Francesco Bagnaia’s Australia MotoGP sprint woes: ‘What was good got worse’

World champion says Ducati “didn’t improve anything” on the bike for the sprint

Francesco Bagnaia, Ducati MotoGP Team, Australian GP 2024
Francesco Bagnaia, Ducati MotoGP Team, Australian GP 2024
© Gold and Goose

Ducati’s Francesco Bagnaia says things on his bike the were good on Friday at the MotoGP Australian Grand Prix ‘got worse’ as he struggled to fourth in the sprint.

Bagnaia was only a shade slower than championship leader Jorge Martin after Friday’s practice, but struggled for pace throughout Saturday and could only qualify fifth on the grid.

In the sprint he briefly ran second, but would fade 6.879s away from race winner Martin in fourth, with his deficit in the standings now up to 16 points.

Bagnaia says Martin was “playing with us” in the sprint but has an idea of what to do for Sunday to improve his own bike.

“Honestly, not really satisfied or happy, but more than this was difficult today,” Bagnaia said to motogp.com.

“From this morning I struggled a bit in the dry conditions with the wind. What we did yesterday was improving my feeling a lot, but it was not working today.

“So, we tried different things for the race.

“We changed the set-up a bit, and what was good started to get worse and what was bad this morning was the same.

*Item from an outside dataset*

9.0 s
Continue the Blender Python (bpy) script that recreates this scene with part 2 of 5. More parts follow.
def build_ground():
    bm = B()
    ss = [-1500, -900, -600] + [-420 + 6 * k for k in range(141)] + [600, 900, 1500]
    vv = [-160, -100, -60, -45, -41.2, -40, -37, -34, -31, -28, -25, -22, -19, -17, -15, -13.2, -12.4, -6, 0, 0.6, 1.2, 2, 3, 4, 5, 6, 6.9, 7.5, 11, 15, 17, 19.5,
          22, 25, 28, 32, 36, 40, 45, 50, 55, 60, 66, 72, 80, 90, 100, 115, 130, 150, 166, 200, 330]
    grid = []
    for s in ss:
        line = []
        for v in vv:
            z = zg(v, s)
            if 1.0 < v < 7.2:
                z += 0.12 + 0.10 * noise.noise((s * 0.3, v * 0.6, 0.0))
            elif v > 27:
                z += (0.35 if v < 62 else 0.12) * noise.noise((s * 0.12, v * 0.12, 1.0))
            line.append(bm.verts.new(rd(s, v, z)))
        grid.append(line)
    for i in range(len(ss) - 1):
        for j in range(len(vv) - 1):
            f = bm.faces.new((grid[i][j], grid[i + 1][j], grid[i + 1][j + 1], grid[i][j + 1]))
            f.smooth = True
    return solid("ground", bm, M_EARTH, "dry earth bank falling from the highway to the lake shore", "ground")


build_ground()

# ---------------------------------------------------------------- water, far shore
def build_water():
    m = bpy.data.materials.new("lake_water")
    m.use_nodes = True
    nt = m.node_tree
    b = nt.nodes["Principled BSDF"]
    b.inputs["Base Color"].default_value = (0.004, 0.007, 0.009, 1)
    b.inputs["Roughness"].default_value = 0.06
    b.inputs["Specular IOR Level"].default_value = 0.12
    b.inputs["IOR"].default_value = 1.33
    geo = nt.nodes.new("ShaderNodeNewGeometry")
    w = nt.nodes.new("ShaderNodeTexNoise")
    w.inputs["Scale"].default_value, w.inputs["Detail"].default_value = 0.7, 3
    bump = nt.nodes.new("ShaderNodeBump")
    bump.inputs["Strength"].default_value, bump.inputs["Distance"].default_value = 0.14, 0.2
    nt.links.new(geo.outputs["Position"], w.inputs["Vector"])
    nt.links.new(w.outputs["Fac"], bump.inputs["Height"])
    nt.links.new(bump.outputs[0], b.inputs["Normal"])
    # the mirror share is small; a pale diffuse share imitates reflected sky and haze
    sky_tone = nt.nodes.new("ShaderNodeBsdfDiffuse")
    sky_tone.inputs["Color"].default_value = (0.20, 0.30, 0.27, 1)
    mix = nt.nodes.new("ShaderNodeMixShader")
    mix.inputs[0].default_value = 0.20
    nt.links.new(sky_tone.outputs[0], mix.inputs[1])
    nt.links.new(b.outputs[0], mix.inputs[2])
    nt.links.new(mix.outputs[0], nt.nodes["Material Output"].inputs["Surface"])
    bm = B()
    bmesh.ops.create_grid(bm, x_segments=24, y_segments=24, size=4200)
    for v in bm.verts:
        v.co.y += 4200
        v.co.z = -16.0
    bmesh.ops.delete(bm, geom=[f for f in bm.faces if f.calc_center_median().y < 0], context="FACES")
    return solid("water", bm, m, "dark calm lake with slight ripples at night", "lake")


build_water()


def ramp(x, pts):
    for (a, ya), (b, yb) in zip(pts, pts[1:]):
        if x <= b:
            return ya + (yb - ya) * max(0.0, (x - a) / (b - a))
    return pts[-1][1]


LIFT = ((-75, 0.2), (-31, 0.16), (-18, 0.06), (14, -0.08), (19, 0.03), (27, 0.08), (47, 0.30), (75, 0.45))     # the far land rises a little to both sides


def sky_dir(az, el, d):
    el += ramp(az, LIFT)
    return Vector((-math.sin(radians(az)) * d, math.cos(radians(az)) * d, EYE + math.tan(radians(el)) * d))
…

“So, we didn’t improve anything, and even it was worse. For tomorrow I’ve identified what to do and I think it’s something that could work well.

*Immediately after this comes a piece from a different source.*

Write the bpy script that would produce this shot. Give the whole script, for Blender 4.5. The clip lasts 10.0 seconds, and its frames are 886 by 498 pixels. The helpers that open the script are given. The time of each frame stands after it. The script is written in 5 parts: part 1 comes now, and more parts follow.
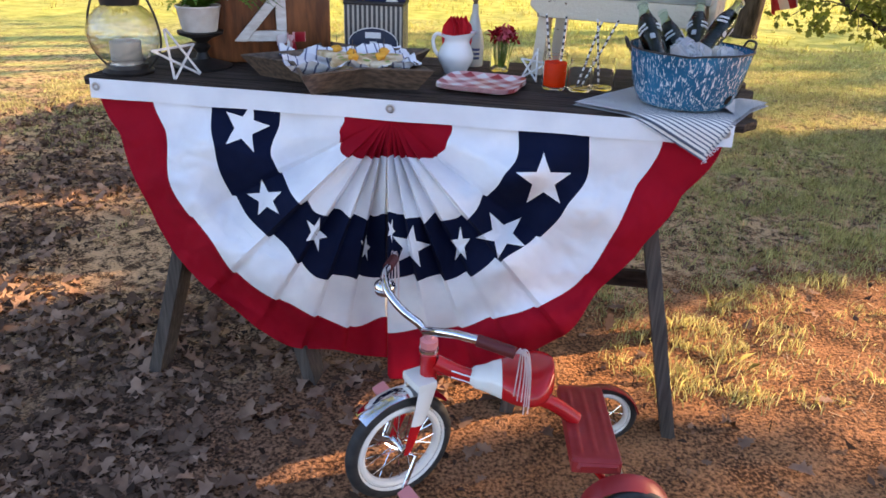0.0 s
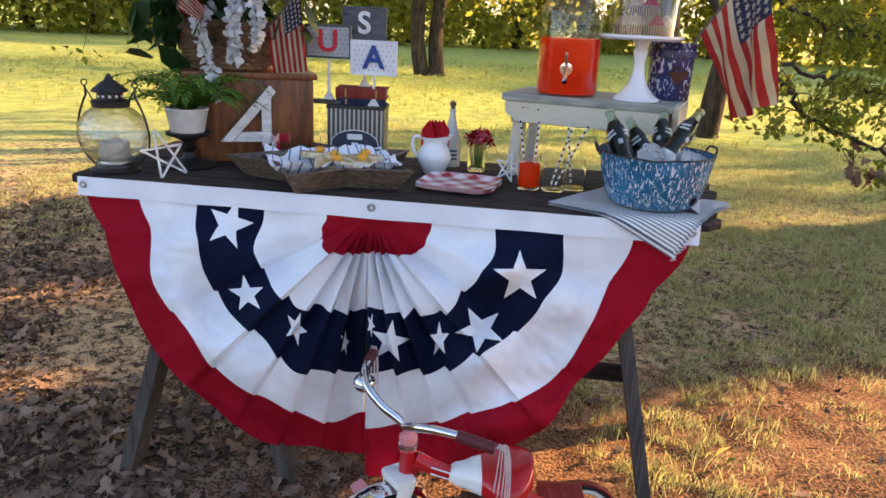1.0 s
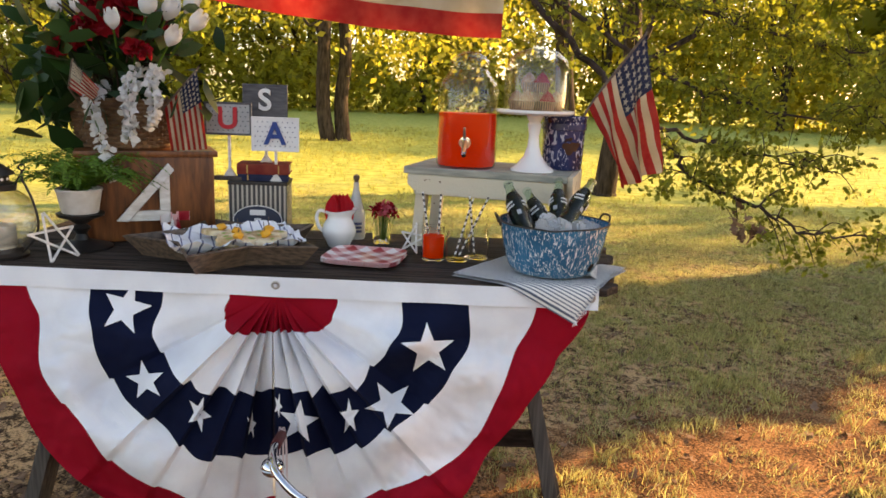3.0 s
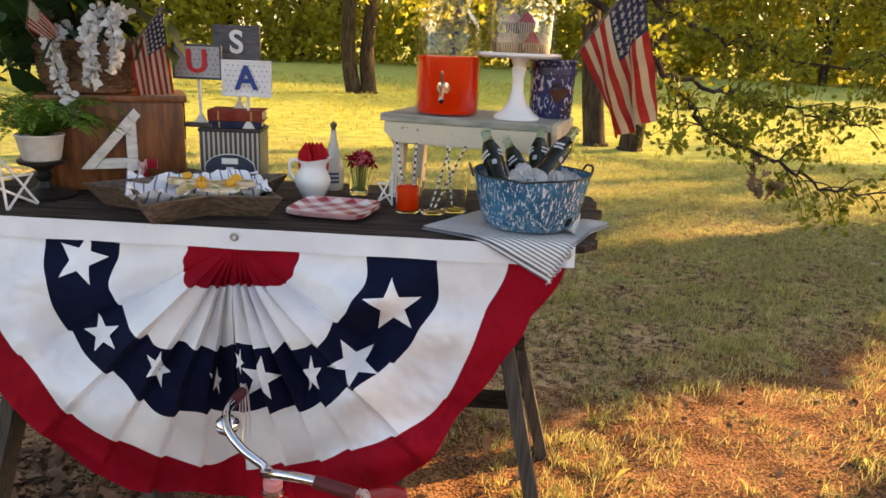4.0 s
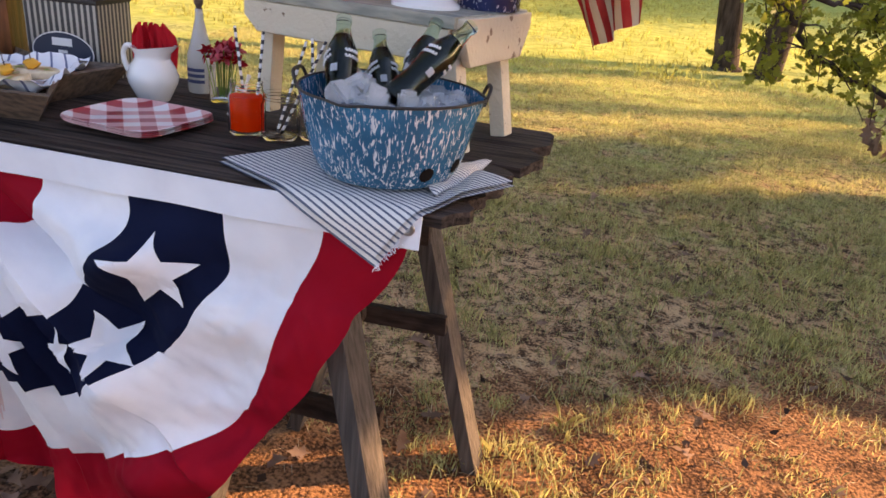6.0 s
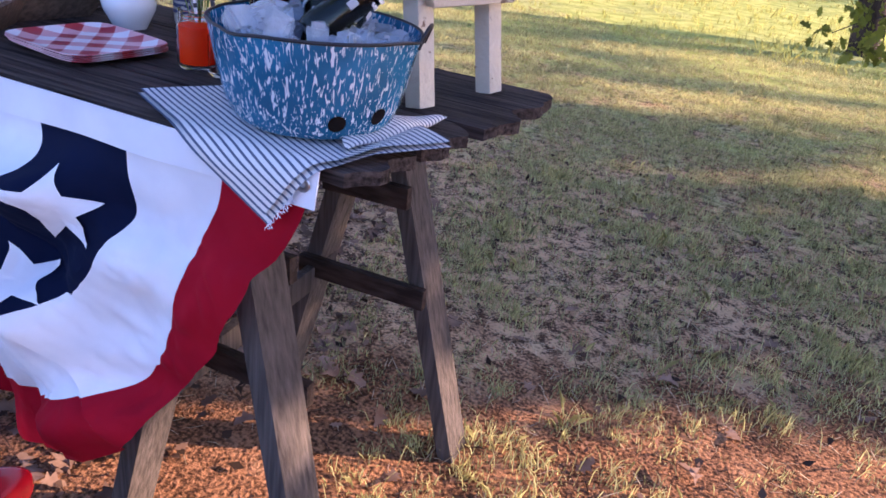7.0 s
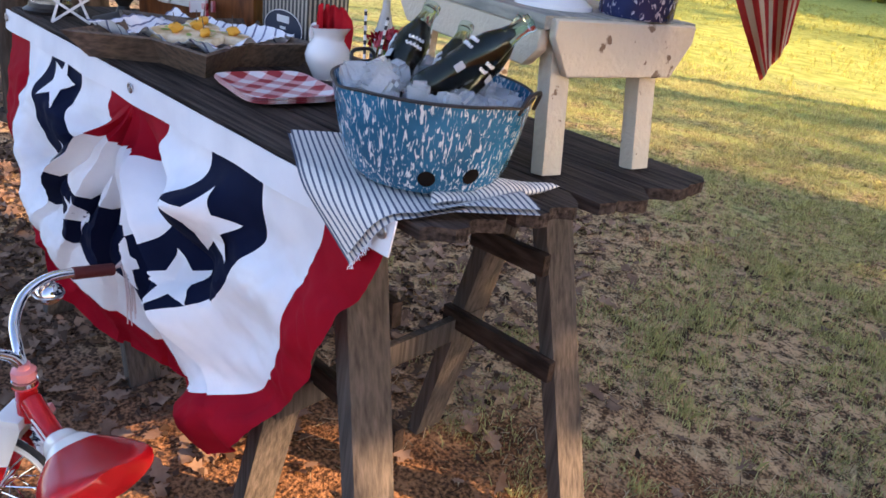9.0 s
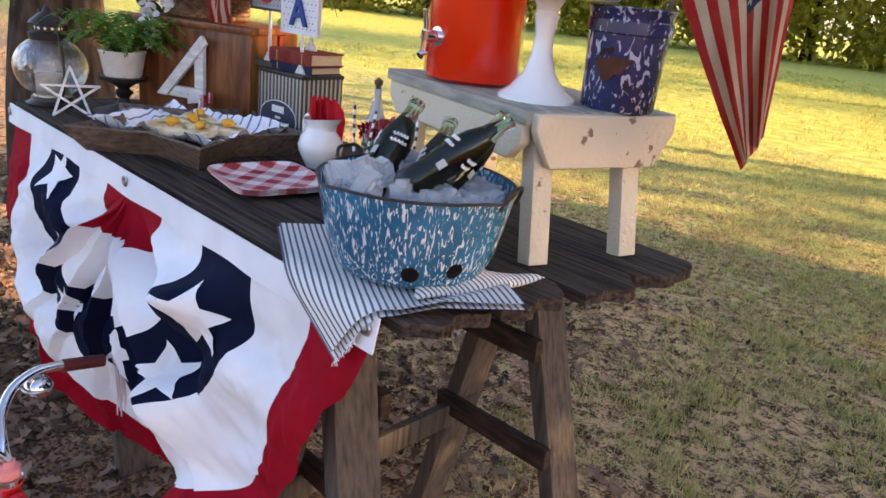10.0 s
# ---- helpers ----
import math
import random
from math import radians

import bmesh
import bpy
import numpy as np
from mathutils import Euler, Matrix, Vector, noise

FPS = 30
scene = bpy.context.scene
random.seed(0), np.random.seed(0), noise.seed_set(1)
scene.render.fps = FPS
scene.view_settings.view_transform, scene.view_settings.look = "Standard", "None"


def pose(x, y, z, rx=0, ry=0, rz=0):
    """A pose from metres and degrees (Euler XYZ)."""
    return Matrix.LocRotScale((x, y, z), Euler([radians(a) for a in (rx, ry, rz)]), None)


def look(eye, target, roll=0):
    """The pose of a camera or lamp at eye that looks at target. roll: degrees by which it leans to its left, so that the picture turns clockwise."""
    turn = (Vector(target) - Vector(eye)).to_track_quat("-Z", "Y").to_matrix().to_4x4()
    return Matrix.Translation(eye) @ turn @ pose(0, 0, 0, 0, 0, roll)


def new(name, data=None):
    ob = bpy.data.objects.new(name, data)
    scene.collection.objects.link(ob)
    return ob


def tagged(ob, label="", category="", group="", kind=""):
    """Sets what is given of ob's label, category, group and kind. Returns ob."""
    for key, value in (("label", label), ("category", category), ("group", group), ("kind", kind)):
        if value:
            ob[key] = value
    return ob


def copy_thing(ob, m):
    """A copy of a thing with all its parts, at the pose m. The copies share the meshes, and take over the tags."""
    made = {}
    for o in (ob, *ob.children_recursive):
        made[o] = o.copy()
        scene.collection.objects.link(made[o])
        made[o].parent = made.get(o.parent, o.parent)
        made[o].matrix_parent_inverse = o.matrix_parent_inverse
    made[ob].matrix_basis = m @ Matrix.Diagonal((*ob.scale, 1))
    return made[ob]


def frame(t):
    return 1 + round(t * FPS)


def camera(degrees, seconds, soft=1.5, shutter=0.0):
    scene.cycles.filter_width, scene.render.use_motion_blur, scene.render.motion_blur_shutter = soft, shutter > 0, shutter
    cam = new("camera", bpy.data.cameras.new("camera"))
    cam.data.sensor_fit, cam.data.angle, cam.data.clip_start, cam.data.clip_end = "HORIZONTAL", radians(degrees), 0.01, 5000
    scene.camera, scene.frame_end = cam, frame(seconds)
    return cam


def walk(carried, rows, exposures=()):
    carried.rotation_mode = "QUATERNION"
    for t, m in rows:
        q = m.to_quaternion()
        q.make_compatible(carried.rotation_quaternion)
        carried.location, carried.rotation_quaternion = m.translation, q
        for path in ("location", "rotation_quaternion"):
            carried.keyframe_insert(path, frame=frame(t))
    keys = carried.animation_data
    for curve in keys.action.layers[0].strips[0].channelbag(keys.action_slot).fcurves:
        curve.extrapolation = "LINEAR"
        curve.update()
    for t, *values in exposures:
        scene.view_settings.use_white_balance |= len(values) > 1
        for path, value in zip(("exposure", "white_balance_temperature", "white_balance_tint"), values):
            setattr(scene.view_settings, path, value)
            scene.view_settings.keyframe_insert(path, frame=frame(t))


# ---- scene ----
cam = camera(62.0, 10.0, soft=1.6)
PATH = [
    (0, (0.413, -1.679, 1.258), (0.114, 0.119, 0.434), 2.0),
    (0.5, (0.407, -1.704, 1.269), (0.108, 0.148, 0.575), 2.3),
    (1, (0.406, -1.715, 1.281), (0.153, 0.179, 0.691), 2.7),
    (1.5, (0.423, -1.706, 1.294), (0.271, 0.222, 0.784), 2.8),
    (2, (0.436, -1.695, 1.3), (0.404, 0.252, 0.843), 2.9),
    (2.5, (0.424, -1.705, 1.307), (0.417, 0.25, 0.888), 2.9),
    (2.7, (0.417, -1.718, 1.317), (0.408, 0.237, 0.898), 2.6),
    (4, (0.565, -1.612, 1.29), (0.459, 0.31, 0.748), 2.3),
    (4.5, (0.732, -1.461, 1.28), (0.603, 0.413, 0.594), 3.4),
    (5, (0.819, -1.274, 1.257), (0.65, 0.573, 0.51), 3.3),
    (5.2, (0.837, -1.175, 1.252), (0.646, 0.668, 0.497), 3.1),
    (6.3, (1.114, -0.869, 1.216), (0.609, 0.884, 0.397), 6.5),
    (6.5, (1.171, -0.828, 1.215), (0.627, 0.899, 0.366), 7.1),
    (7, (1.219, -0.705, 1.187), (0.551, 0.954, 0.291), 7.5),
    (7.5, (1.257, -0.606, 1.181), (0.366, 0.932, 0.266), 7.1),
    (8, (1.335, -0.572, 1.189), (0.243, 0.823, 0.26), 7.4),
    (8.5, (1.383, -0.571, 1.198), (0.198, 0.762, 0.292), 7.6),
    (9, (1.391, -0.575, 1.208), (0.133, 0.746, 0.387), 7.4),
    (9.5, (1.393, -0.574, 1.228), (0.082, 0.753, 0.506), 6.8),
    (10, (1.398, -0.551, 1.242), (0.069, 0.795, 0.593), 6.2),
]
walk(cam, [(t, look(eye, target, roll)) for t, eye, target, roll in PATH], exposures=[
    (0.0, 2.04, 6300, 24), (0.5, 1.98, 6150, 22), (1.0, 1.95, 6450, 22), (2.0, 1.96, 8100, 20), (4.5, 1.91, 8200, 22),
    (5.2, 1.92, 7700, 25), (6.4, 1.93, 6400, 35), (7.0, 1.95, 5150, 41), (7.5, 1.97, 5200, 41), (8.0, 2.0, 5850, 32),
    (9.0, 2.07, 6150, 26), (9.5, 2.07, 6450, 27), (10.0, 2.08, 6600, 26)])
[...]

“But we have to wait and try tomorrow morning in the warm-up, hoping to have dry conditions to test it well. I think Martin in this moment is much faster.

“Today he was playing with us. But let’s see tomorrow.”

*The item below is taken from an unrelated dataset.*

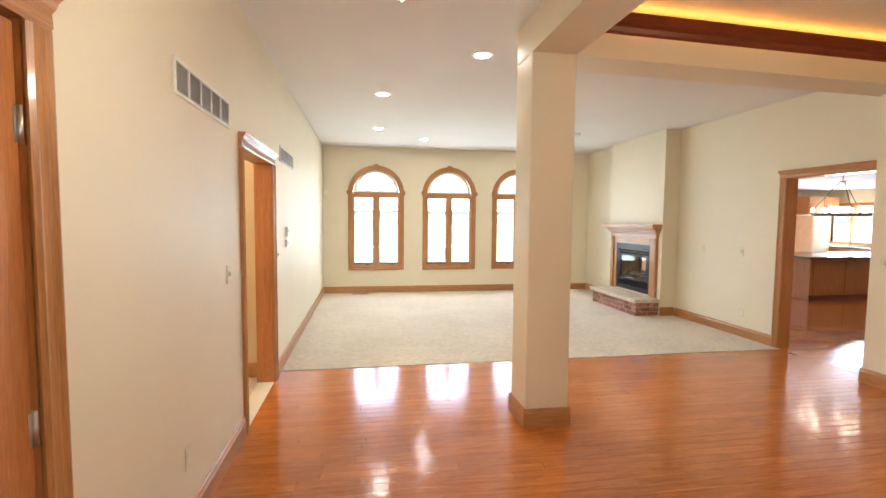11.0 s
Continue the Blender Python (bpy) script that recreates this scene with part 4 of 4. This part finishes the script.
SWITCH = [("toggle", -0.005, -0.012, 0.005, 0.012, 0.012, M_ALMOND), ("bezel", -0.012, -0.024, 0.012, 0.024, 0.002, M_ALMOND)]
OUTLET = [("socket", -0.016, 0.006, 0.016, 0.034, 0.003, M_WHITE), ("socket", -0.016, -0.034, 0.016, -0.006, 0.003, M_WHITE)]
on_west = lambda y, z: pose(WX, y, z, 0, 0, 90)
on_east = lambda y, z: pose(EX, y, z, 0, 0, -90)
on_north = lambda x, z: pose(x, BACK, z)
for m in (on_west(8.6, 1.385), on_west(10.24, 1.38), on_west(5.996, 1.38), on_east(11.667, 1.35), on_east(10.95, 1.34), pose(4.75, 9.05, 1.36, 0, 0, -90), pose(-1.25, 10.16, 1.38)):
    plate_on("light_switch", "almond plastic light switch on the wall", "light switch", m, 0.075, 0.118, M_ALMOND, SWITCH)
for m in (on_west(7.867, 0.572), on_north(0.17, 0.5), on_north(1.72, 0.5), on_north(3.3, 0.5), on_east(10.9, 0.52), pose(EX - 0.1, 14.5, 0.52, 0, 0, -90)):
    plate_on("wall_outlet", "almond plastic wall outlet above the baseboard", "outlet", m, 0.072, 0.115, M_ALMOND, OUTLET)
plate_on("thermostat", "white wall thermostat beside the doorway", "thermostat", on_west(10.78, 1.59), 0.16, 0.11, M_WHITE, [("cover", -0.074, -0.05, 0.074, 0.05, 0.022, M_WHITE), ("display", -0.03, -0.005, 0.03, 0.025, 0.024, M_GRILLE)])
plate_on("alarm_keypad", "small white keypad below the thermostat", "keypad", on_west(10.745, 1.465), 0.12, 0.085, M_WHITE, [("cover", -0.055, -0.038, 0.055, 0.038, 0.018, M_WHITE), ("dial", -0.02, -0.02, 0.02, 0.02, 0.024, M_STEEL)])
plate_on("motion_sensor", "small white alarm sensor near the corner", "sensor", on_north(-0.83, 2.27), 0.06, 0.1, M_WHITE, [("cover", -0.026, -0.045, 0.026, 0.045, 0.03, M_WHITE)])
plate_on("door_bell", "small brass doorbell button on the brick", "doorbell", pose(1.12, FRONT - 0.004, 1.352), 0.032, 0.08, M_COPPER, [("button", -0.008, -0.008, 0.008, 0.008, 0.004, M_WHITE)])
plate_on("porch_outlet", "grey weatherproof outlet cover on the brick", "outlet", pose(3.0, FRONT - 0.004, 0.505), 0.125, 0.085, M_COVER, [("cover", -0.055, -0.035, 0.0, 0.035, 0.015, M_COVER), ("cover", 0.004, -0.035, 0.055, 0.035, 0.015, M_COVER)])
plate_on("porch_outlet", "grey weatherproof outlet cover on the brick", "outlet", pose(-0.776, 2.378, 0.455, 0, 0, 90), 0.085, 0.125, M_COVER, [("cover", -0.035, -0.055, 0.035, -0.002, 0.015, M_COVER), ("cover", -0.035, 0.002, 0.035, 0.055, 0.015, M_COVER)])
for x in (-0.15, 3.526):
    reg = thing("floor_register", "dark metal floor register in the carpet", "floor register", (x, 15.0, FLOOR + 0.006), group="floor registers")
    boxes("frame", M_BRONZE, reg, (-0.16, -0.05, 0, 0.16, -0.042, 0.006), (-0.16, 0.042, 0, 0.16, 0.05, 0.006), (-0.16, -0.042, 0, -0.15, 0.042, 0.006), (0.15, -0.042, 0, 0.16, 0.042, 0.006))
    for k in range(15):
        boxes("slat", M_BRONZE, reg, (-0.145 + k * 0.02, -0.042, 0, -0.137 + k * 0.02, 0.042, 0.005))
stop = thing("door_stop", "small metal spring door stop on the baseboard", "door stop")
bm = bmesh.new()
tube(bm, [(WX + 0.018, 7.5, FLOOR + 0.06), (WX + 0.09, 7.5, FLOOR + 0.06)], 0.006)
part("spring", bm, M_STEEL, stop)
bm = bmesh.new()
tube(bm, [(WX + 0.09, 7.5, FLOOR + 0.06), (WX + 0.105, 7.5, FLOOR + 0.06)], 0.009)
part("tip", bm, M_WHITE, stop)

# ---- porch things ----
mat_ob = thing("doormat", "dark green ribbed doormat before the threshold", "doormat")
bm = bmesh.new()
w, d, r = 0.382, 0.262, 0.03
pts = []
for sx, sy, a0 in ((1, 1, 0), (-1, 1, 90), (-1, -1, 180), (1, -1, 270)):
    for k in range(5):
        a = radians(a0 + k * 22.5)
        pts.append((0.138 + sx * (w - r) + r * math.cos(a), 3.65 + sy * (d - r) + r * math.sin(a)))
prism(bm, pts, "z", PORCH + 0.001, PORCH + 0.008)
part("backing", bm, M_MAT, mat_ob)
rng = random.Random(3)
bm = bmesh.new()
for k in range(72):
    x = 0.138 - w + 0.02 + k * (2 * w - 0.04) / 71
    box(bm, x - 0.0035, 3.65 - d + 0.02, PORCH + 0.007, x + 0.0035, 3.65 + d - 0.02, PORCH + 0.0125 + rng.uniform(-0.001, 0.001))
part("ribs", bm, M_MAT, mat_ob)
hook = thing("wall_bracket", "brass flag bracket on the brick wall", "bracket")
bm = bmesh.new()
box(bm, -1.165, AY0 - 0.008, 1.335, -1.1, AY0 + 0.012, 1.378, bevel=0.003)
part("plate", bm, M_DULL, hook)
for x in (-1.15, -1.115):
    bm = bmesh.new()
    lathe(bm, [(0.0, 0.0), (0.006, 0.0), (0.005, 0.004), (0.0, 0.005)], 0, 0, 8)
    bm.transform(Matrix.Translation((x, AY0 - 0.008, 1.345)) @ pose(0, 0, 0, 90, 0, 0))
    part("screw", bm, M_STEEL, hook, "bright steel screw head")
bm = bmesh.new()
tube(bm, [(-1.135, AY0 - 0.01, 1.365), (-1.15, AY0 - 0.03, 1.395), (-1.215, AY0 - 0.055, 1.46), (-1.275, AY0 - 0.08, 1.515)], 0.012)
part("socket", bm, M_DULL, hook)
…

Expanding on what he needs to find to be more competitive, Bagnaia noted that the wind kept pushing him wide through fast corners because the front wheel “was like a sail”.

“[I need] to have a bike that helps me to close the lines more and feel the wind less because I was entering all the fast corners feeling like the front was like a sail,” he added.

“Entering [corners] the effect was to push me wide and lose the front.

“So, it was quite difficult to close all the lines.

“I tried to close back the gap to Jorge, but as soon as I had to push more I started to struggle more. So, I had to go back and try to finish as far in front as possible.”